At the heart of the meeting was the so-called “border adjustment tax,” which will effectively create a new tax on imported goods (but not made-in-American products) and is estimated to raise about $1 trillion in tax revenue (which would help pay for lowering the corporate tax rate to 20 percent) The tax is expected to lead to higher prices on many products, and those increases will be passed on to consumers.
President Trump has not explicitly supported the tax as of the yet, and has continually spoken of his determination to promote economic growth. Nonetheless, many retailers are concerned that the new tax will lead to a decline in shopping, which, in turn, could also lead to major job cuts in the retail sector.
Indeed, in advance of the meeting, the National Retail Federation tweeted that the proposal was “tricky and unproven” and that the tax could cost the average American household up to $1,700 a year, Moreover, the NRF estimated (through a survey by Ernst & Young) that one-parent households could see their apparel and footwear bills increase by $271 a year, while the average two-parent family with children could see their apparel costs (including shoes) increase by $437 a year.

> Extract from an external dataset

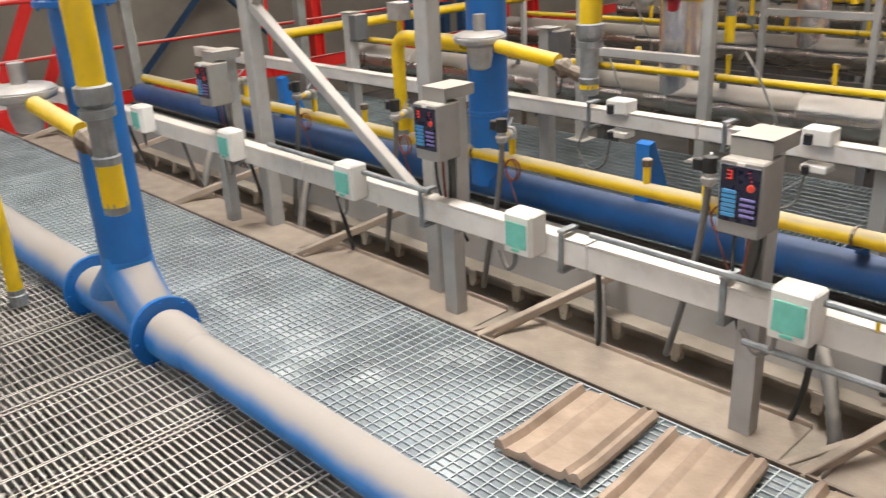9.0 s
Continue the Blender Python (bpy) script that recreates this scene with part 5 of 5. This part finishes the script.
# ---- roof trusses ----
for k in range(15):
    y = -56.0 + 7.0 * k
    t = empty("roof_truss", (0, y, ROOF), "blue steel roof truss", "truss", "roof trusses")
    part("lower_chord", box((-2.0, 0, -1.5), (27.6, 0.1, 0.1)), BLUE_CLEAN, t)
    part("upper_chord", box((-2.0, 0, -0.12), (27.6, 0.1, 0.12)), BLUE_CLEAN, t)
    for m in range(14):
        x = -15.5 + 2.0 * m
        part("web", bar((x, 0, -1.5), (x + 1.0, 0, -0.15), 0.07), BLUE_CLEAN, t)
        part("web", bar((x + 1.0, 0, -0.15), (x + 2.0, 0, -1.5), 0.07), BLUE_CLEAN, t)
for sx, sy in SKYLIGHTS:
    w = empty("skylight", (sx, sy, ROOF + 0.25), "bright roof skylight with glazing bars", "skylight", "", "structure")
    part("glazing_bars", boxes([((-1.2 + 0.6 * k, 0, 0), (0.04, 4.2, 0.05)) for k in range(5)] + [((0, -2.1 + 0.7 * k, 0), (2.4, 0.04, 0.05)) for k in range(7)]), GREY, w)

# ---- loose things on the decks ----
def roof_tile(x, y, turn):
    """A clay roof tile with side ribs, a middle rib and end lip."""
    nx, ny = 24, 4
    bm = bmesh.new()
    lx, ly = 0.34, 0.48

    def h(u):
        return 0.016 * math.exp(-((u - 0.06) / 0.05) ** 2) + 0.014 * math.exp(-((u - 0.94) / 0.05) ** 2) + 0.016 * math.exp(-((u - 0.17) / 0.03) ** 2) + 0.012 * math.exp(-((u - 0.62) / 0.05) ** 2) - 0.010 * math.exp(-((u - 0.88) / 0.02) ** 2)
    grid = []
    for j in range(ny + 1):
        grid.append([bm.verts.new((lx * (i / nx - 0.5), ly * (j / ny - 0.5), 0.02 + 1.5 * h(i / nx) + 0.012 * (j == ny))) for i in range(nx + 1)])
    low = []
    for j in range(ny + 1):
        low.append([bm.verts.new((lx * (i / nx - 0.5), ly * (j / ny - 0.5), 0.002 + 1.2 * h(i / nx))) for i in range(nx + 1)])
    for j in range(ny):
        for i in range(nx):
            bm.faces.new((grid[j][i], grid[j][i + 1], grid[j + 1][i + 1], grid[j + 1][i]))
            bm.faces.new((low[j][i], low[j + 1][i], low[j + 1][i + 1], low[j][i + 1]))
    for i in range(nx):
        bm.faces.new((grid[0][i], low[0][i], low[0][i + 1], grid[0][i + 1]))
        bm.faces.new((grid[ny][i], grid[ny][i + 1], low[ny][i + 1], low[ny][i]))
    for j in range(ny):
        bm.faces.new((grid[j][0], grid[j + 1][0], low[j + 1][0], low[j][0]))
        bm.faces.new((grid[j][nx], low[j][nx], low[j + 1][nx], grid[j + 1][nx]))
    ob = part("roof_tile", bm, ROOF_TILE, smooth=False)
    ob.matrix_world = pose(x, y, 0.004, 0, 0, turn)
    return tagged(ob, "dusty sand-coloured clay roof tile lying on the grating", "roof tile", "roof tiles")


roof_tile(1.74, -2.37, 4)
roof_tile(1.33, -2.36, 6)
roof_tile(0.86, -2.40, 3)
sheet = part("cardboard_sheet", box((0.52, 4.31, 0.012), (0.88, 0.56, 0.012), 0.002), CARD)
tagged(sheet, "flat beige board lying on the grating deck", "board")
ob = part("steel_strip", bar((3.80, 1.04, 0.015), (4.25, 0.98, 0.015), 0.035, 0.012), GREY)
tagged(ob, "short pale steel strip lying on the grating", "metal strip")
ob = part("paper_scrap", box((3.66, 1.08, 0.006), (0.06, 0.1, 0.004), 0.001), PANEL)
tagged(ob, "crumpled white scrap on the grating", "scrap")
ob = part("paper_scrap", lathe((3.4, 1.22, 0.0), (0, 0, 1), [(0, 0.012), (0.008, 0.02), (0.02, 0.012)], 8), PLASTIC)
tagged(ob, "small white crumb on the grating", "scrap")
ob = part("kiln_port", lathe((3.45, 0.02, -0.522), (0, 0, 1), [(0, 0.08), (0.014, 0.085), (0.016, 0.06), (0.004, 0.055)], 22), DARK)
tagged(ob, "dark round port in the kiln roof", "port", "kiln ports")
structure("deck_bearer", boxes([((4.4, -0.555, -0.001), (8.6, 0.055, 0.006))] + [((0.13 + 0.6 * k + d, 0.03, 0.0), (0.011, 1.1, 0.006)) for k in range(14) for d in (0, 0.034)] + [((0.4 + 0.6 * k + d, -1.13, 0.0), (0.011, 1.1, 0.006)) for k in range(14) for d in (0, 0.03)]), GRATE_DUSTY_DIM, "pale steel bearing strips between the gratings", "trim")

# ---- bricks ----
def brick_mesh(w, d, h):
    bm = bmesh.new()
    add_box(bm, (0, 0, 0), (w + 0.004, d, h + 0.004), None, 0.0025)
    me = bpy.data.meshes.new("brick")
    bm.to_mesh(me)
    bm.free()
    me.materials.append(BRICK)
    return me


LONG, HALF, SIDE = brick_mesh(0.23, 0.03, 0.058), brick_mesh(0.108, 0.03, 0.058), brick_mesh(0.03, 0.23, 0.058)
SIDE_HALF = brick_mesh(0.03, 0.108, 0.058)


def lay(me, x, y, z, parent):
    b = new("brick", me)
    b.location = (x, y, z)
    b.parent = parent


for c in range(46):
    z = -0.2 + 0.07 * c
    odd = c % 2
    for k in range(3):
        lay(LONG, BX1 - 0.13 - 0.242 * k - 0.121 * odd, BY1 - 0.011, z, pier)
    if odd:
        lay(HALF, BX1 - 0.06, BY1 - 0.011, z, pier)
    for k in range(2):
        lay(SIDE, BX1 - 0.012, BY1 - 0.145 - 0.242 * k - 0.0 * odd, z, pier)
for c in range(18):
    z = 0.76 - 0.07 * c
    for k in range(8):
        lay(SIDE, -1.566, -4.35 + 0.242 * k + 0.121 * (c % 2), z, para)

“Retailers are in Washington meeting with both members of Congress and President Trump because they are on the front lines of the consumer-driven U.S. economy,” said David French, vice president of government affairs for the NRF. “Currently, the House proposal for a border adjustment tax would drive up prices paid by American consumers, significantly impact the consumer spending that makes up two-thirds of our nation’s economy and threaten tens of millions of jobs supported by the retail industry. Retailers want to work constructively with our elected leaders for true, pro-growth tax reform. We are grateful for the opportunity to engage with Congressional leaders and the President to achieve that shared goal.”
Following the meeting, Bill Rhodes, chairman of The Retail Industry Leaders Association (RILA) and president and CEO of AutoZone stated: “Today, we had a positive and productive conversation with President Trump about the important role the retail industry plays in our national economy. We stressed the importance of taking a thoughtful approach to tax reform for both individuals and corporations. The retail industry is the nation’s largest private sector employer providing and supporting more than 42 million American jobs. The President understands we support pro-growth policies that we believe will lead to greater domestic investment. We look forward to working with the President and his Administration on the issues of importance for our industry, our employees and American working families, who by and large are our customers.”
Another organization, Americans for Affordable Products, released their own statement: “Today’s meeting between executives and President Trump focused on pressing issues confronting American families: economic growth and domestic investment. Americans for Affordable Products represents the nation’s largest employment sector supporting more than 40 million jobs or nearly one in four employed Americans, and we stand ready to work with the new administration in advancing pro-growth policies that work for all Americans, particularly middle-income households.”